To commit to the proclamation that Christ is King is to commit to dissatisfaction, to disappointment, and to a sense of a job half-done. To proclaim that Christ is King is perpetually to reach the year’s end unfulfilled. For to proclaim that Christ is King is to proclaim that the kingdom has not yet come and that in the forests of the Congo and on the streets of this very city it sometimes seems an awfully long way off. And to proclaim that Christ is King is to respond to our dissatisfaction at that distance not by ignoring it and not by getting angry with it, but by learning humility in the face of it. Christ is King is a shout of triumph, but it is also a call to action. It is a defiant statement of hope in the face of human sin, but it is also an indictment of human sin. It starkly holds before us the scale of the task that is ours, the task of working alongside the God who was, who is, and who is to come, for the Earth’s redemption.

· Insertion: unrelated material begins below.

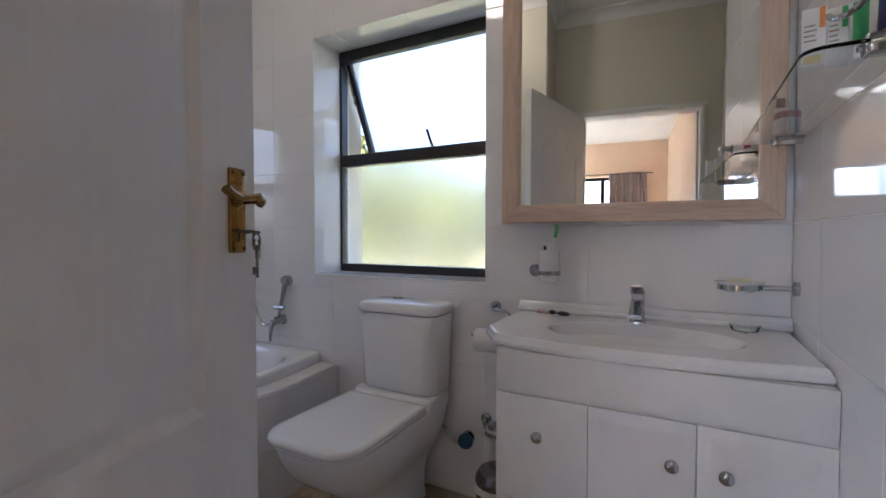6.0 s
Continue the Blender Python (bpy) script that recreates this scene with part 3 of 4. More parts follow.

The year is ending, there’s no shiny new PA, and we face a deficit next year. I - we - must learn to plan better and to deliver on the expectations we raise. But Christ the King convinces me of disappointments and dissatisfactions which dwarf mine ten thousand times over. Christ the King propels us into the season of Advent and compels us to pray the Advent prayer with greater urgency than ever: ‘Come, Lord Jesus’. And Christ the King bids us transform this world to make it one fit for a King.

Stir up, O Lord, the wills of thy faithful people… Amen.

1 comment:

drjmarkh said...

Great sermon on "Christ the King". I enjoyed reading it. keep up the good work.